Mais quand le moteur  est reparti, j'ai entendu comme un murmure, c'étaient, échappés de mes lèvres, les premiers mots venus du fond des âges : ceux de la prière à Marie, la salutation des matins et des soirs qui bannit toute crainte et nous rend tout petits.

Les semaines et les mois ont glissé dans leur lit, comme le ruisseau du cimetière.

Aucune raison de se plaindre car l'abandon des projets, des châteaux, des voyages, la cuisine, ses oignons, les rangements, les "courses", les brusques intuitions qui me faisaient courir à la chambre alors que la "malade" était déjà dans l'escalier, tout cela s'est fait aussi simple que l'instant venu, embrassé comme un ami.

Les mois ont passé, les "enfants" sont accourus, illuminant le visage de leur mère.

Et voici ce mois de septembre radieux avec la visite au jardin des tombes, soulignée par le chant si discret du ruisseau sous les hêtres.

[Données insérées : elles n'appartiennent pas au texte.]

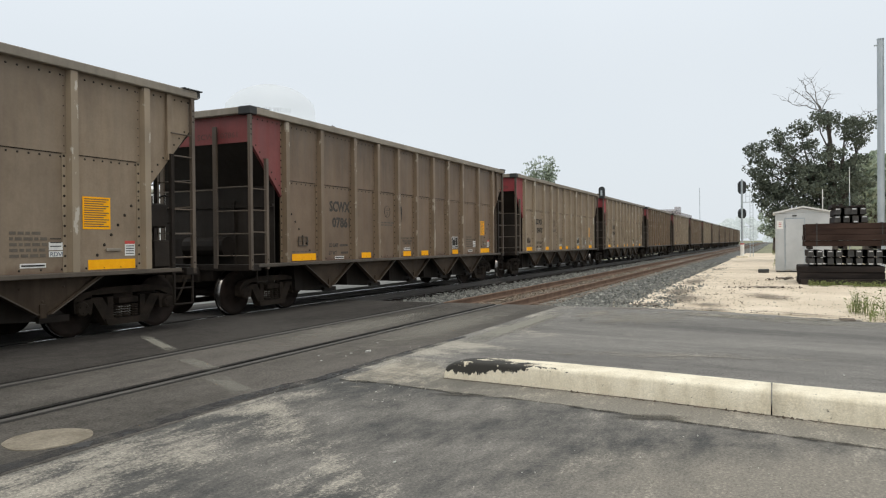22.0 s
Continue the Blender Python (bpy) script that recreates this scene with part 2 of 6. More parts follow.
def worn_road(name, zones, cool, mid, brown, pale, level=0.60, brown_zone=(4.6, -0.3, 1.9, 2.6, 10)):
    """Old road: cool dark binder, brown dusty ground and pale bare aggregate. zones: centre, reach, turn and weight of more or less wear."""
    m, n, l, b, vec = base_mat(name, 0.9)

    def calc(op, x, y=0.0, z=None):
        q = n.new("ShaderNodeMath")
        q.operation = op
        for s, v in zip(q.inputs, (x, y) if z is None else (x, y, z)):
            if isinstance(v, (int, float)):
                s.default_value = v
            else:
                l.new(v, s)
        return q.outputs[0]

    def zone(x, y, rx, ry, turn):
        mp = n.new("ShaderNodeMapping")
        mp.vector_type = "TEXTURE"
        mp.inputs["Location"].default_value = (x, y, 0)
        mp.inputs["Rotation"].default_value = (0, 0, radians(turn))
        mp.inputs["Scale"].default_value = (rx, ry, 1000.0)
        l.new(vec, mp.inputs[0])
        ln = n.new("ShaderNodeVectorMath")
        ln.operation = "LENGTH"
        l.new(mp.outputs[0], ln.inputs[0])
        mr = n.new("ShaderNodeMapRange")
        mr.interpolation_type = "SMOOTHSTEP"
        mr.inputs["From Min"].default_value, mr.inputs["From Max"].default_value = 1.0, 0.0
        l.new(ln.outputs["Value"], mr.inputs["Value"])
        return mr.outputs[0]

    rot = n.new("ShaderNodeMapping")
    rot.inputs["Rotation"].default_value = (0, 0, radians(64))
    l.new(vec, rot.inputs[0])
    sweep = noise_node(n, l, rot.outputs[0], 0.75, 8, 0.62, (0.55, 1.0, 1.0))
    mid_n = noise_node(n, l, vec, 4.6, 8, 0.70, (0.42, 1.0, 1.0))
    crumb = noise_node(n, l, vec, 24.0, 6, 0.78)
    fine = noise_node(n, l, vec, 48.0, 3, 0.85)
    tone = calc("MULTIPLY_ADD", calc("SUBTRACT", mid_n.outputs[0], 0.5), 0.75, sweep.outputs[0])
    r = ramp(n, [(0.34, cool), (0.52, mid), (0.70, tuple(c * 1.45 for c in mid))])
    l.new(tone, r.inputs[0])
    fade = calc("MULTIPLY_ADD", calc("SUBTRACT", tone, 0.5), 1.2, zone(*brown_zone))
    bk = ramp(n, [(0.12, (0, 0, 0)), (0.75, (0.9, 0.9, 0.9))])
    l.new(fade, bk.inputs[0])
    col = blend(n, l, bk.outputs[0], r.outputs[0], brown)
    wear = calc("MULTIPLY_ADD", calc("SUBTRACT", mid_n.outputs[0], 0.5), 1.35, calc("MULTIPLY_ADD", calc("SUBTRACT", crumb.outputs[0], 0.5), 0.95, calc("MULTIPLY_ADD", calc("SUBTRACT", sweep.outputs[0], 0.5), 0.75, 0.5)))
    for x, y, rx, ry, turn, k in zones:
        wear = calc("MULTIPLY_ADD", zone(x, y, rx, ry, turn), k, wear)
    wk = ramp(n, [(level - 0.05, (0, 0, 0)), (level + 0.07, (0.42, 0.42, 0.42)), (level + 0.30, (0.92, 0.92, 0.92))])
    l.new(wear, wk.inputs[0])
    col = blend(n, l, wk.outputs[0], col, pale)
    g = ramp(n, [(0.30, (0.42, 0.42, 0.41)), (0.50, (1.0, 1.0, 1.0)), (0.64, (1.5, 1.48, 1.44)), (0.74, (2.4, 2.34, 2.2))])
    l.new(fine.outputs[0], g.inputs[0])
    col = blend(n, l, 0.62, col, g.outputs[0], "MULTIPLY")
    pit = ramp(n, [(0.28, (0.55, 0.55, 0.55)), (0.36, (1.0, 1.0, 1.0))])
    l.new(crumb.outputs[0], pit.inputs[0])
    col = blend(n, l, 0.8, col, pit.outputs[0], "MULTIPLY")
    l.new(col, b.inputs["Base Color"])
    add_bump(n, l, b, calc("ADD", fine.outputs[0], crumb.outputs[0]), 0.6, 0.008)
    return m


M = {}
M["old_asphalt"] = worn_road("old_asphalt", ((3.2, 4.1, 2.6, 1.3, 5, 0.31), (4.55, 3.30, 2.0, 0.40, 54, 0.22), (3.45, 2.3, 1.2, 0.50, 40, 0.24), (5.6, 4.25, 1.6, 0.5, 0, 0.22), (5.2, 4.05, 0.75, 0.26, 57, 0.16), (4.9, 1.1, 0.9, 0.25, -40, 0.14),
                                             (5.2, 2.3, 1.5, 1.6, 0, -0.20), (4.0, 2.9, 0.6, 0.25, 50, -0.12)),
                             (0.077, 0.076, 0.074), (0.149, 0.140, 0.129), (0.236, 0.214, 0.184), (0.36, 0.330, 0.282), 0.70)
M["new_asphalt"] = asphalt_mat("new_asphalt", (0.051, 0.047, 0.042), (0.124, 0.112, 0.101), (0.182, 0.165, 0.147), 0.64, 0.5, 40.0, (0.35, 1.0, 1.0), 0.0, 0.0, 0.42)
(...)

C'est comme si les peines et les imprévus des mois passés avaient commencé à creuser notre passage, à petits ou grands coups de pelles et de pioches.

C'est comme si chaque moment de refus d'espérance faisait retomber les lourdes mottes dans le passage qui s'entrouvrait pour nous, ici.

Chacun pourrait-il ainsi creuser son propre trou pour ouvrir sa porte ? Faut-il frapper avant d'entrer ? Demander s'il y a quelqu'un ? Disant aussi "Je me tiens à la porte et je frappe" ?

Qu'en sera-t-il demain, maintenant que notre avenir plein de projets s'est concentré en tous les instant présent à venir, un à un, au rythme d'ici bas ?

 

Je me sens pris du violent désir de partager avec d'autres ce qui est arrivé en cette soirée, ces instants, avec notre fils et sa mère, les fleurs et le ciel si bleu de Septembre. Comment transmettre cette paix encore inconnue pour moi sous la forme si insolite qu'elle a prise? 

Une paix ouverte, épanouie, sous laquelle chacun, croyant au ciel ou n'y croyant pas, pourrait se glisser à son aise.